• [DATA SEGMENT]:
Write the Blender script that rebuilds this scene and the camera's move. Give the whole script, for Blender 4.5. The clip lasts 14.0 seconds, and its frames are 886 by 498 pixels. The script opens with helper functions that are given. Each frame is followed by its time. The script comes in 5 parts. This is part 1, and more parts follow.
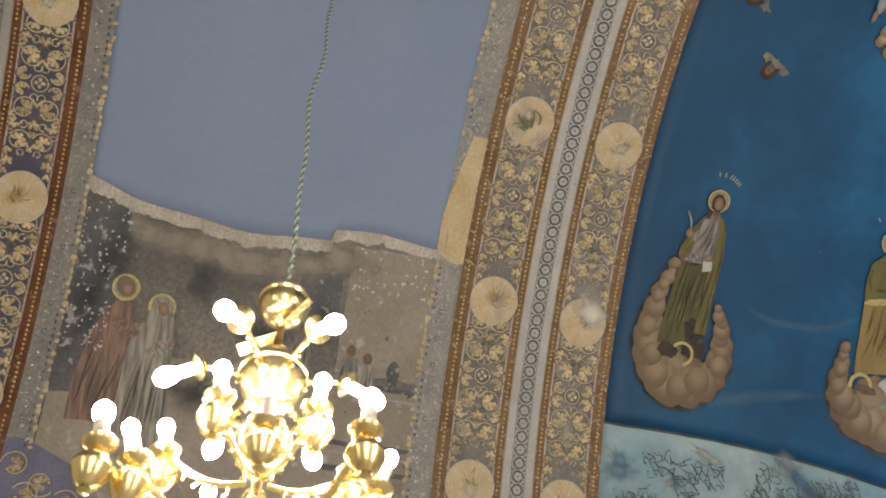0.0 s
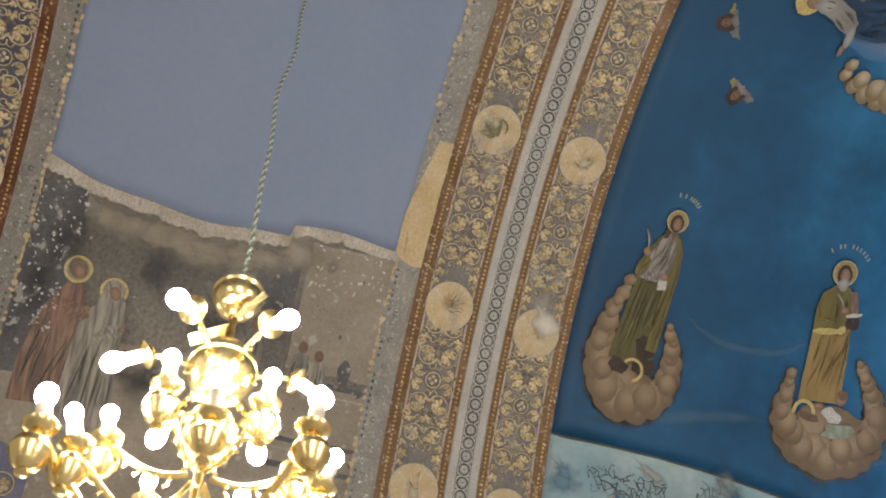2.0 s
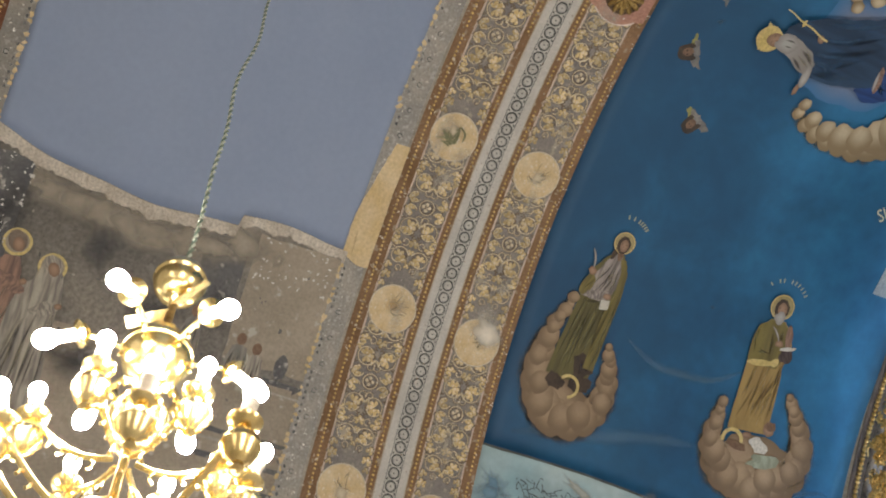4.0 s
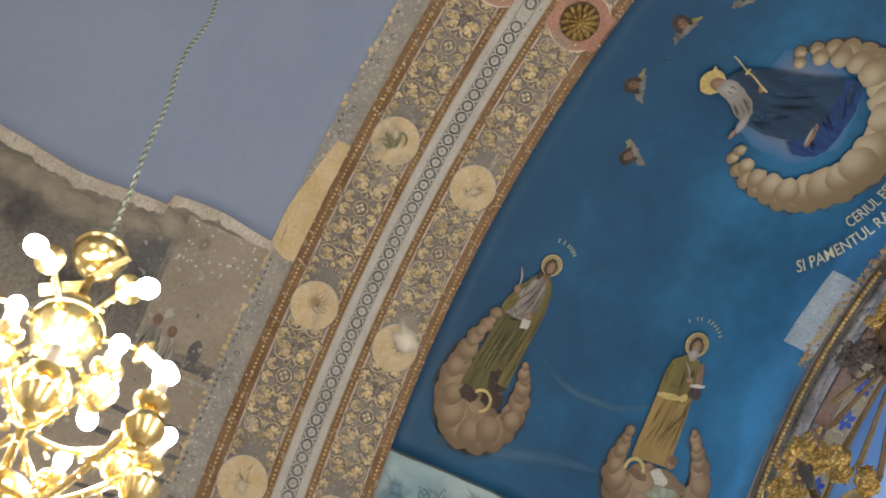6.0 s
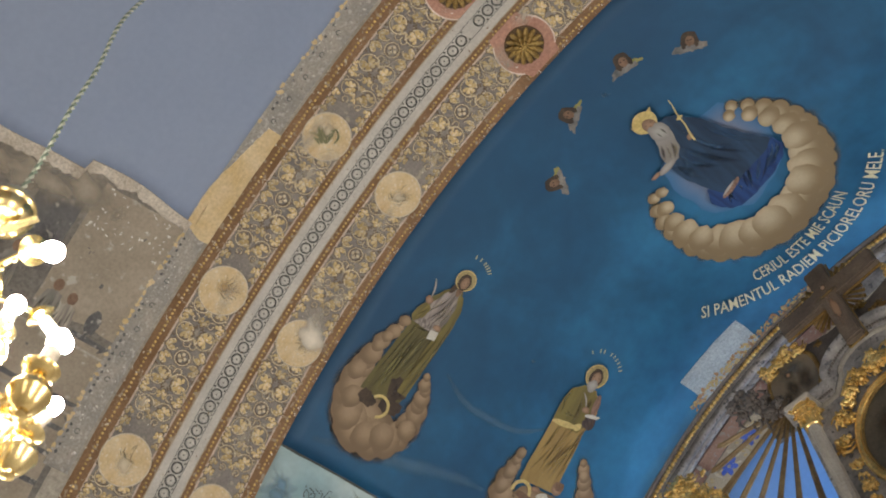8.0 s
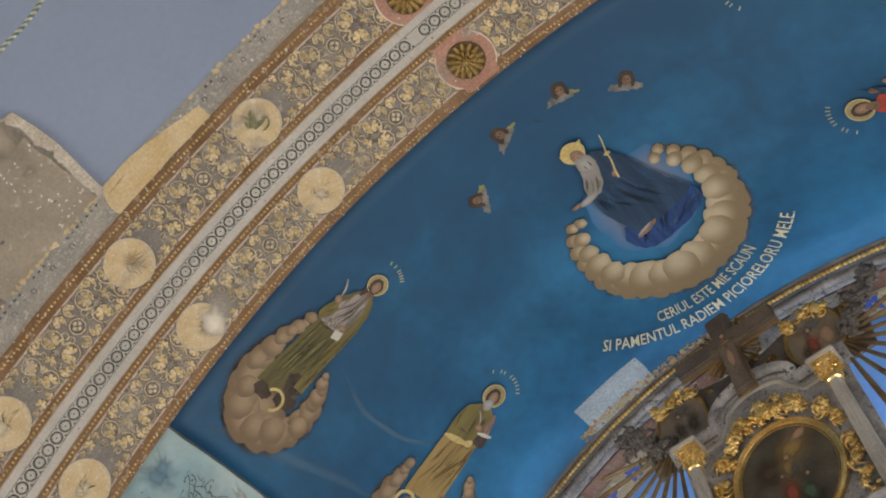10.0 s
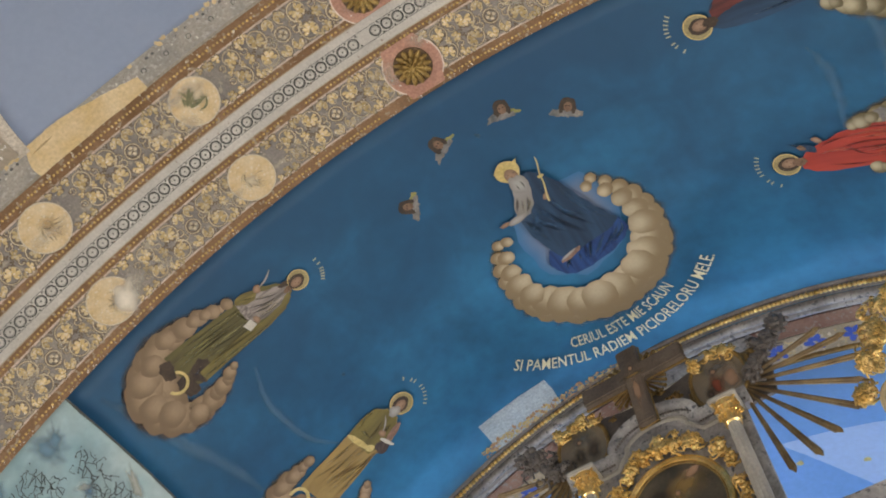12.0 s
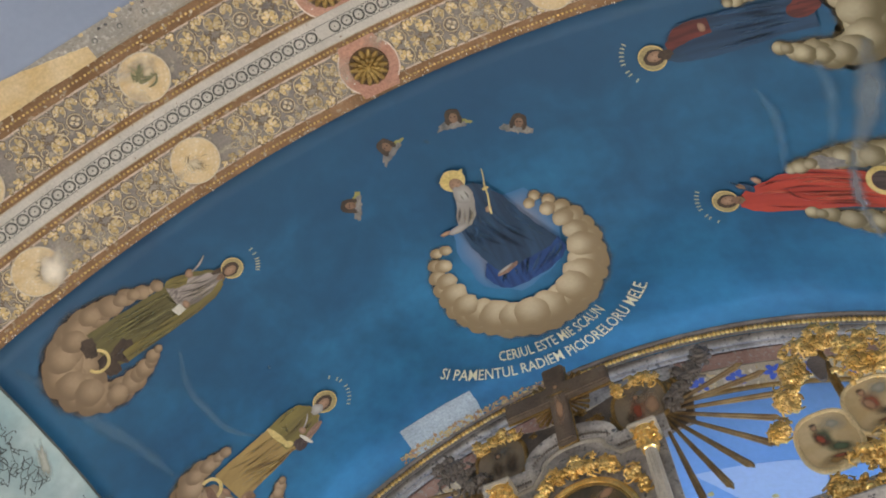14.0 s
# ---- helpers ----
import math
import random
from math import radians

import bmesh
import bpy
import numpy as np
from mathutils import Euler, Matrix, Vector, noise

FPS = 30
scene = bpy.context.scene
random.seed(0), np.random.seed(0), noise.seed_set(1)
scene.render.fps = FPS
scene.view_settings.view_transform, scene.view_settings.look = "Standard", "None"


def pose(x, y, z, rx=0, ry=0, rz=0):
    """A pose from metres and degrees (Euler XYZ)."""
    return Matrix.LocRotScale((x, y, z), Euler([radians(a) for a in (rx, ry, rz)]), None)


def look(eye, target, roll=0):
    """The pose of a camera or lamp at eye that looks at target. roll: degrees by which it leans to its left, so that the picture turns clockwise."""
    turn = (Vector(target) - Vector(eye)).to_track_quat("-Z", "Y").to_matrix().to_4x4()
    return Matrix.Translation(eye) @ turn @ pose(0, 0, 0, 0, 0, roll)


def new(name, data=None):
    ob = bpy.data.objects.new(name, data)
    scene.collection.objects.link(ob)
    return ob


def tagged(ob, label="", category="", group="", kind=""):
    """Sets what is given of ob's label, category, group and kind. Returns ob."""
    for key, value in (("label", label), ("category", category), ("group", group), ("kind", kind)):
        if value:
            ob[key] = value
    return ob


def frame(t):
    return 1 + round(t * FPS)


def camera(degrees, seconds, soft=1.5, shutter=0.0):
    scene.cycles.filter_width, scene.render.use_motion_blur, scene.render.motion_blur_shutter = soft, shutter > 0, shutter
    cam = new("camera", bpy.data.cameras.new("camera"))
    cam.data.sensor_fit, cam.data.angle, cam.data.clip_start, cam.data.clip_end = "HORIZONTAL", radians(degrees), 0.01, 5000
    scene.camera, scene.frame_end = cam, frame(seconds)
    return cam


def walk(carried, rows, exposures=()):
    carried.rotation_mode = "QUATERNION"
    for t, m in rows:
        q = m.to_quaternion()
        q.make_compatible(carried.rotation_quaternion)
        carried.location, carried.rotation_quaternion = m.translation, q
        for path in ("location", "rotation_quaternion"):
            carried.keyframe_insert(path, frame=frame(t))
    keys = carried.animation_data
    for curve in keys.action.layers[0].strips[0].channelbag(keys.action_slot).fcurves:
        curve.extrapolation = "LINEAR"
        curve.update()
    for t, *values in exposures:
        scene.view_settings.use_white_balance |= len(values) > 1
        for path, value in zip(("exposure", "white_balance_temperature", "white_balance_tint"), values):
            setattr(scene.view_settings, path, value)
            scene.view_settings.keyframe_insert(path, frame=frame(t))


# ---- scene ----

• [WHAT YOU WILL DO]:
Could you repeat all of the material exactly? Pictures should not be copied.

• [IN RESPONSE]:
Write the Blender script that rebuilds this scene and the camera's move. Give the whole script, for Blender 4.5. The clip lasts 14.0 seconds, and its frames are 886 by 498 pixels. The script opens with helper functions that are given. Each frame is followed by its time. The script comes in 5 parts. This is part 1, and more parts follow.
0.0 s
2.0 s
4.0 s
6.0 s
8.0 s
10.0 s
12.0 s
14.0 s
# ---- helpers ----
import math
import random
from math import radians

import bmesh
import bpy
import numpy as np
from mathutils import Euler, Matrix, Vector, noise

FPS = 30
scene = bpy.context.scene
random.seed(0), np.random.seed(0), noise.seed_set(1)
scene.render.fps = FPS
scene.view_settings.view_transform, scene.view_settings.look = "Standard", "None"


def pose(x, y, z, rx=0, ry=0, rz=0):
    """A pose from metres and degrees (Euler XYZ)."""
    return Matrix.LocRotScale((x, y, z), Euler([radians(a) for a in (rx, ry, rz)]), None)


def look(eye, target, roll=0):
    """The pose of a camera or lamp at eye that looks at target. roll: degrees by which it leans to its left, so that the picture turns clockwise."""
    turn = (Vector(target) - Vector(eye)).to_track_quat("-Z", "Y").to_matrix().to_4x4()
    return Matrix.Translation(eye) @ turn @ pose(0, 0, 0, 0, 0, roll)


def new(name, data=None):
    ob = bpy.data.objects.new(name, data)
    scene.collection.objects.link(ob)
    return ob


def tagged(ob, label="", category="", group="", kind=""):
    """Sets what is given of ob's label, category, group and kind. Returns ob."""
    for key, value in (("label", label), ("category", category), ("group", group), ("kind", kind)):
        if value:
            ob[key] = value
    return ob


def frame(t):
    return 1 + round(t * FPS)


def camera(degrees, seconds, soft=1.5, shutter=0.0):
    scene.cycles.filter_width, scene.render.use_motion_blur, scene.render.motion_blur_shutter = soft, shutter > 0, shutter
    cam = new("camera", bpy.data.cameras.new("camera"))
    cam.data.sensor_fit, cam.data.angle, cam.data.clip_start, cam.data.clip_end = "HORIZONTAL", radians(degrees), 0.01, 5000
    scene.camera, scene.frame_end = cam, frame(seconds)
    return cam


def walk(carried, rows, exposures=()):
    carried.rotation_mode = "QUATERNION"
    for t, m in rows:
        q = m.to_quaternion()
        q.make_compatible(carried.rotation_quaternion)
        carried.location, carried.rotation_quaternion = m.translation, q
        for path in ("location", "rotation_quaternion"):
            carried.keyframe_insert(path, frame=frame(t))
    keys = carried.animation_data
    for curve in keys.action.layers[0].strips[0].channelbag(keys.action_slot).fcurves:
        curve.extrapolation = "LINEAR"
        curve.update()
    for t, *values in exposures:
        scene.view_settings.use_white_balance |= len(values) > 1
        for path, value in zip(("exposure", "white_balance_temperature", "white_balance_tint"), values):
            setattr(scene.view_settings, path, value)
            scene.view_settings.keyframe_insert(path, frame=frame(t))


# ---- scene ----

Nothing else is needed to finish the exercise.